> Directions: Leave out the pictures, then reproduce the rest of the material exactly.

> Dataset content:
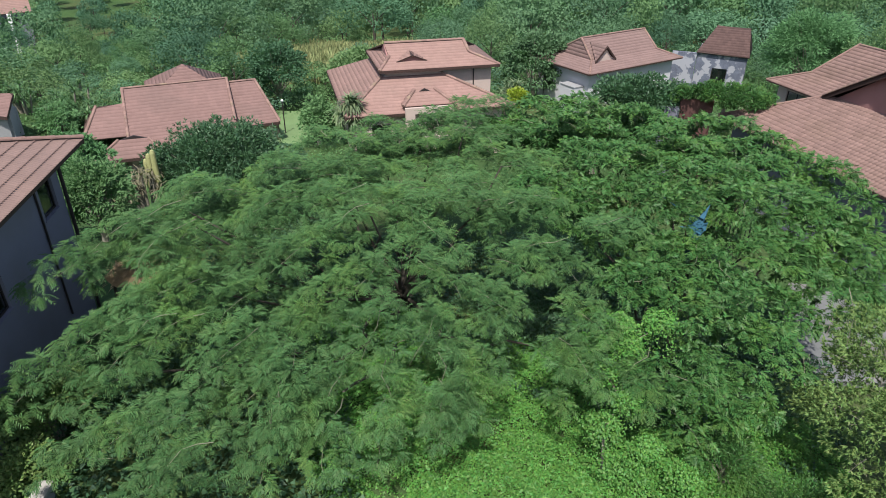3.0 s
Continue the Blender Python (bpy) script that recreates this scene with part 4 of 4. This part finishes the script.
leafy("shrub", "light green leafy bush before the broad house", (-26.9, 24.8, 9.1), (1.5, 1.4, 1.5), 13000, 0.20, LEAF_WOOD[2], "shrub", clumps=45, lump=0.32, tuft=6, shape=LEAF_S)
leafy("tree", "green garden tree in front of the pale grey house", (-0.6, 48.2, 7.6), (3.2, 2.6, 2.1), 16000, 0.22, LEAF_DARK, clumps=90, lump=0.27)
leafy("tree", "light feathery tree beside a brown boundary wall", (4.9, 47.0, 9.1), (3.2, 1.5, 0.6), 26000, 0.17, LEAF_FLAME, clumps=60, lump=0.3, tuft=6, shape=LEAF_S)
leafy("shrub", "rounded bright green shrub on the lawn", (-22.3, 41.6, 6.3), (1.1, 1.2, 1.8), 5000, 0.22, LEAF_WOOD[2], "shrub", clumps=45, lump=0.35)
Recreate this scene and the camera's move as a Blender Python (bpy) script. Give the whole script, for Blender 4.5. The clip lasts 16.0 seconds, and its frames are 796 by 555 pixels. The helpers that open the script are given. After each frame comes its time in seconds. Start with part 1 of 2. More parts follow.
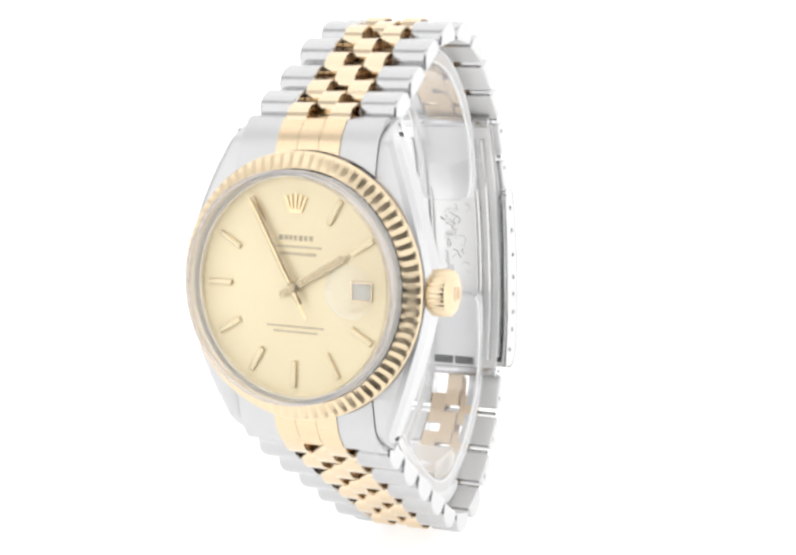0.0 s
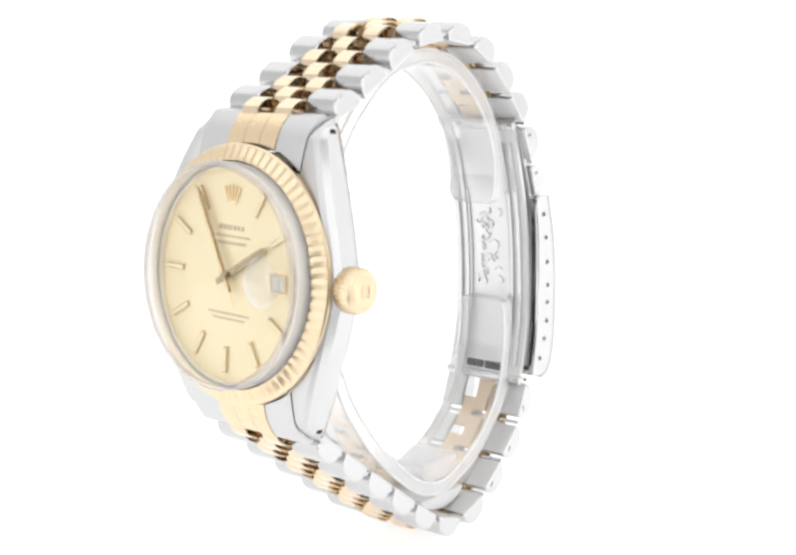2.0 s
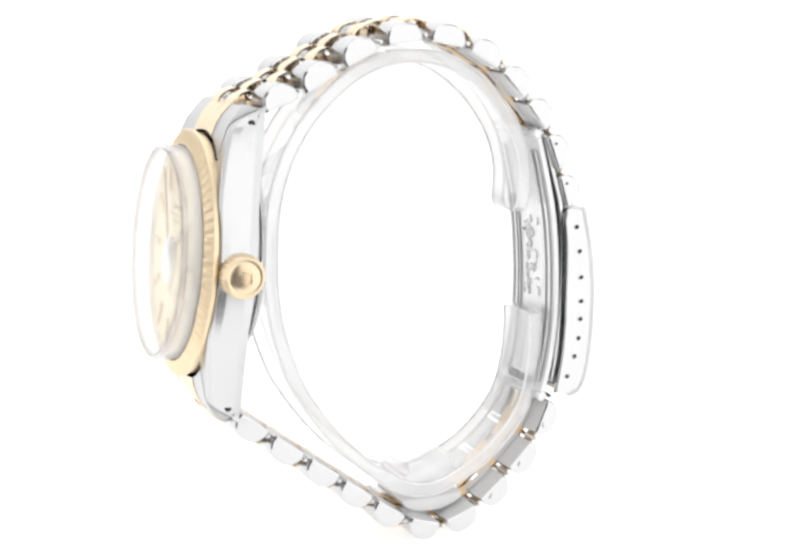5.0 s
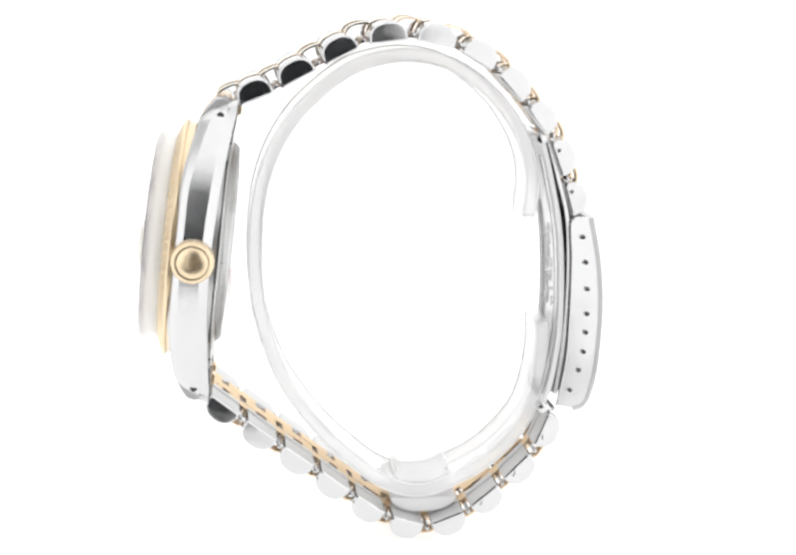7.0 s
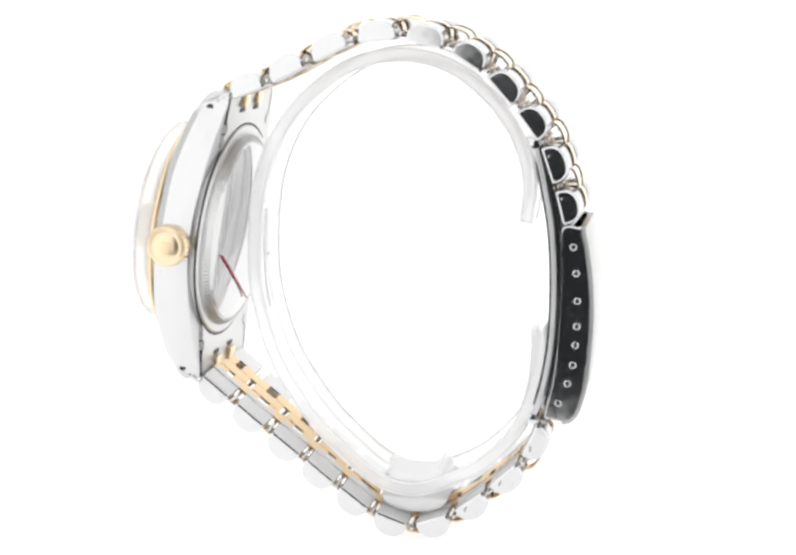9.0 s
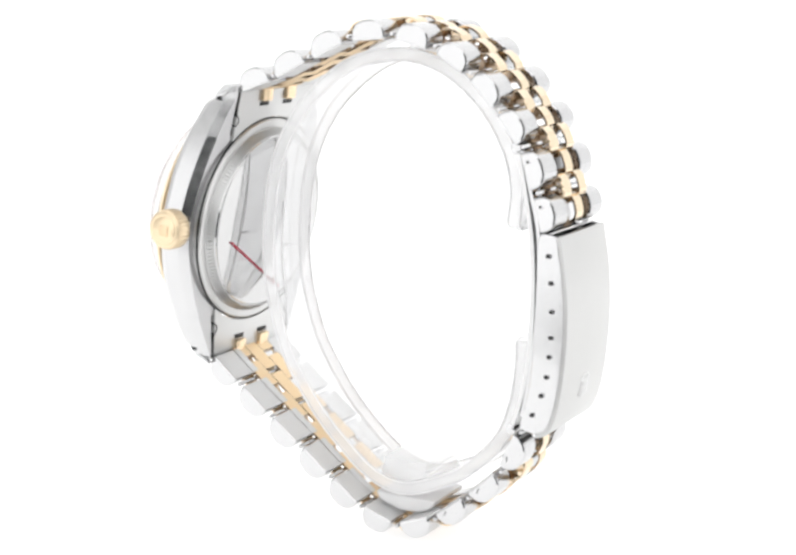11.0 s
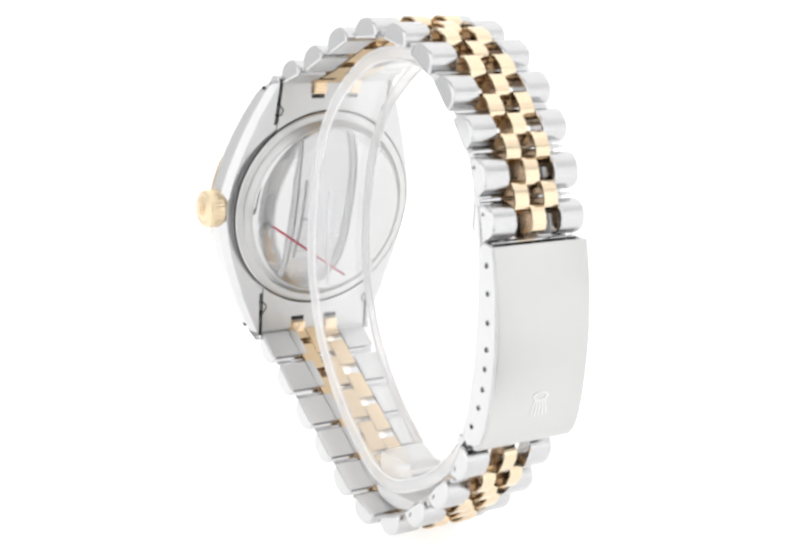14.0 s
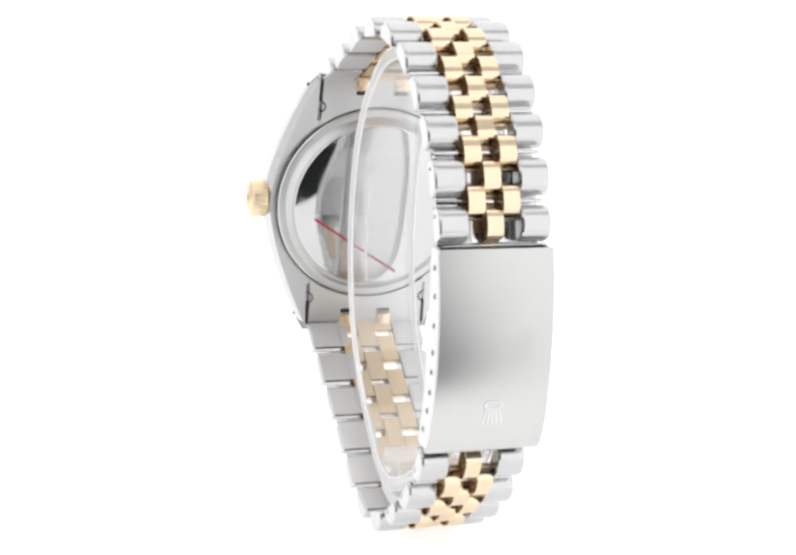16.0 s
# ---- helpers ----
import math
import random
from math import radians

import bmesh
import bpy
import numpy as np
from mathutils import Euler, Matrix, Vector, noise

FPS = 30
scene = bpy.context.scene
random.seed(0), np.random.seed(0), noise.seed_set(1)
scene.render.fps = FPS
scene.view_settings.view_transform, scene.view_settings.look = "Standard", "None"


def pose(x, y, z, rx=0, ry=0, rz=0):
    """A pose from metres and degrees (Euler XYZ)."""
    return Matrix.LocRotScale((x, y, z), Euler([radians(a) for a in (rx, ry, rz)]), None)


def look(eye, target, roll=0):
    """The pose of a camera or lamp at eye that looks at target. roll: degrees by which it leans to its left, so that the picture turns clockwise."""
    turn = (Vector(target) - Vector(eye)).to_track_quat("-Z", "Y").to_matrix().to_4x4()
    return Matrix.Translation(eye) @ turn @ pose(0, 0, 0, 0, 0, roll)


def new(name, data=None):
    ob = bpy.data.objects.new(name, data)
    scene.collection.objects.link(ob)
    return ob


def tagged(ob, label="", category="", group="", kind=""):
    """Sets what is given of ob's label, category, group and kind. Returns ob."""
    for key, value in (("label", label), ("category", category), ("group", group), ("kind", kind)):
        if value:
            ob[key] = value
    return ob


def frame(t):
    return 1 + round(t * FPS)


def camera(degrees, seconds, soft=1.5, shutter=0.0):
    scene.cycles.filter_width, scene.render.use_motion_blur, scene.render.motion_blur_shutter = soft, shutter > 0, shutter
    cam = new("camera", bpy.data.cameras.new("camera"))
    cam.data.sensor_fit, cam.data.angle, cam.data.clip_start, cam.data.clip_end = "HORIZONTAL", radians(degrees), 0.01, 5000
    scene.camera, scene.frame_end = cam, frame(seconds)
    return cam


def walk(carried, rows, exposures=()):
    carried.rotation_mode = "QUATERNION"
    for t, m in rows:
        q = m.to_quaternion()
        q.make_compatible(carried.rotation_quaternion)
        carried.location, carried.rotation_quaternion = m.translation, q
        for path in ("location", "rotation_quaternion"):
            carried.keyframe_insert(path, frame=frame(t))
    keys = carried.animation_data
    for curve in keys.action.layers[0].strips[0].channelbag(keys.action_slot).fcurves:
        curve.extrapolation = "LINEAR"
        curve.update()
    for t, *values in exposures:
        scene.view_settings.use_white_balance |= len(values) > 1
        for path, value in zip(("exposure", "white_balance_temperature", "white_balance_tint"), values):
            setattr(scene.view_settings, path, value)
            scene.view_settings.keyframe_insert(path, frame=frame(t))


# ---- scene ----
# The camera stands still; the watch and its clear cuff turn on a white table.
AXIS_SPIN = (8.547, 0.01862, -0.000706)
DIST, PITCH = 0.2384, radians(13.49)
EYE = (0.0, -DIST * math.cos(PITCH), DIST * math.sin(PITCH))
VIEW = look(EYE, (-DIST * 0.01377, 0.0, 0.0), 0.287)
cam = camera(27.87, 16.0, soft=3.0)
walk(cam, [(0.0, VIEW), (16.0, VIEW)])

# ---- world and light ----
GROUND_Z = -0.0394
world = bpy.data.worlds.new("studio")
world.use_nodes = True
world.node_tree.nodes["Background"].inputs[0].default_value = (0.9, 0.95, 1.0, 1)
world.node_tree.nodes["Background"].inputs[1].default_value = 0.03
scene.world = world
scene.view_settings.exposure = 0.0


# ---- materials ----
def material(name, colour, rough=0.5, metal=0.0, **extra):
    m = bpy.data.materials.new(name)
    m.use_nodes = True
    b = m.node_tree.nodes["Principled BSDF"]
    b.inputs["Base Color"].default_value = (*colour, 1)
    b.inputs["Roughness"].default_value = rough
    b.inputs["Metallic"].default_value = metal
    for key, value in extra.items():
        b.inputs[key.replace("_", " ")].default_value = value
    return m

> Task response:
3.0 s
Continue the Blender Python (bpy) script that recreates this scene with part 4 of 4. This part finishes the script.
leafy("shrub", "light green leafy bush before the broad house", (-26.9, 24.8, 9.1), (1.5, 1.4, 1.5), 13000, 0.20, LEAF_WOOD[2], "shrub", clumps=45, lump=0.32, tuft=6, shape=LEAF_S)
leafy("tree", "green garden tree in front of the pale grey house", (-0.6, 48.2, 7.6), (3.2, 2.6, 2.1), 16000, 0.22, LEAF_DARK, clumps=90, lump=0.27)
leafy("tree", "light feathery tree beside a brown boundary wall", (4.9, 47.0, 9.1), (3.2, 1.5, 0.6), 26000, 0.17, LEAF_FLAME, clumps=60, lump=0.3, tuft=6, shape=LEAF_S)
leafy("shrub", "rounded bright green shrub on the lawn", (-22.3, 41.6, 6.3), (1.1, 1.2, 1.8), 5000, 0.22, LEAF_WOOD[2], "shrub", clumps=45, lump=0.35)
Recreate this scene and the camera's move as a Blender Python (bpy) script. Give the whole script, for Blender 4.5. The clip lasts 16.0 seconds, and its frames are 796 by 555 pixels. The helpers that open the script are given. After each frame comes its time in seconds. Start with part 1 of 2. More parts follow.
0.0 s
2.0 s
5.0 s
7.0 s
9.0 s
11.0 s
14.0 s
16.0 s
# ---- helpers ----
import math
import random
from math import radians

import bmesh
import bpy
import numpy as np
from mathutils import Euler, Matrix, Vector, noise

FPS = 30
scene = bpy.context.scene
random.seed(0), np.random.seed(0), noise.seed_set(1)
scene.render.fps = FPS
scene.view_settings.view_transform, scene.view_settings.look = "Standard", "None"


def pose(x, y, z, rx=0, ry=0, rz=0):
    """A pose from metres and degrees (Euler XYZ)."""
    return Matrix.LocRotScale((x, y, z), Euler([radians(a) for a in (rx, ry, rz)]), None)


def look(eye, target, roll=0):
    """The pose of a camera or lamp at eye that looks at target. roll: degrees by which it leans to its left, so that the picture turns clockwise."""
    turn = (Vector(target) - Vector(eye)).to_track_quat("-Z", "Y").to_matrix().to_4x4()
    return Matrix.Translation(eye) @ turn @ pose(0, 0, 0, 0, 0, roll)


def new(name, data=None):
    ob = bpy.data.objects.new(name, data)
    scene.collection.objects.link(ob)
    return ob


def tagged(ob, label="", category="", group="", kind=""):
    """Sets what is given of ob's label, category, group and kind. Returns ob."""
    for key, value in (("label", label), ("category", category), ("group", group), ("kind", kind)):
        if value:
            ob[key] = value
    return ob


def frame(t):
    return 1 + round(t * FPS)


def camera(degrees, seconds, soft=1.5, shutter=0.0):
    scene.cycles.filter_width, scene.render.use_motion_blur, scene.render.motion_blur_shutter = soft, shutter > 0, shutter
    cam = new("camera", bpy.data.cameras.new("camera"))
    cam.data.sensor_fit, cam.data.angle, cam.data.clip_start, cam.data.clip_end = "HORIZONTAL", radians(degrees), 0.01, 5000
    scene.camera, scene.frame_end = cam, frame(seconds)
    return cam


def walk(carried, rows, exposures=()):
    carried.rotation_mode = "QUATERNION"
    for t, m in rows:
        q = m.to_quaternion()
        q.make_compatible(carried.rotation_quaternion)
        carried.location, carried.rotation_quaternion = m.translation, q
        for path in ("location", "rotation_quaternion"):
            carried.keyframe_insert(path, frame=frame(t))
    keys = carried.animation_data
    for curve in keys.action.layers[0].strips[0].channelbag(keys.action_slot).fcurves:
        curve.extrapolation = "LINEAR"
        curve.update()
    for t, *values in exposures:
        scene.view_settings.use_white_balance |= len(values) > 1
        for path, value in zip(("exposure", "white_balance_temperature", "white_balance_tint"), values):
            setattr(scene.view_settings, path, value)
            scene.view_settings.keyframe_insert(path, frame=frame(t))


# ---- scene ----
# The camera stands still; the watch and its clear cuff turn on a white table.
AXIS_SPIN = (8.547, 0.01862, -0.000706)
DIST, PITCH = 0.2384, radians(13.49)
EYE = (0.0, -DIST * math.cos(PITCH), DIST * math.sin(PITCH))
VIEW = look(EYE, (-DIST * 0.01377, 0.0, 0.0), 0.287)
cam = camera(27.87, 16.0, soft=3.0)
walk(cam, [(0.0, VIEW), (16.0, VIEW)])

# ---- world and light ----
GROUND_Z = -0.0394
world = bpy.data.worlds.new("studio")
world.use_nodes = True
world.node_tree.nodes["Background"].inputs[0].default_value = (0.9, 0.95, 1.0, 1)
world.node_tree.nodes["Background"].inputs[1].default_value = 0.03
scene.world = world
scene.view_settings.exposure = 0.0


# ---- materials ----
def material(name, colour, rough=0.5, metal=0.0, **extra):
    m = bpy.data.materials.new(name)
    m.use_nodes = True
    b = m.node_tree.nodes["Principled BSDF"]
    b.inputs["Base Color"].default_value = (*colour, 1)
    b.inputs["Roughness"].default_value = rough
    b.inputs["Metallic"].default_value = metal
    for key, value in extra.items():
        b.inputs[key.replace("_", " ")].default_value = value
    return m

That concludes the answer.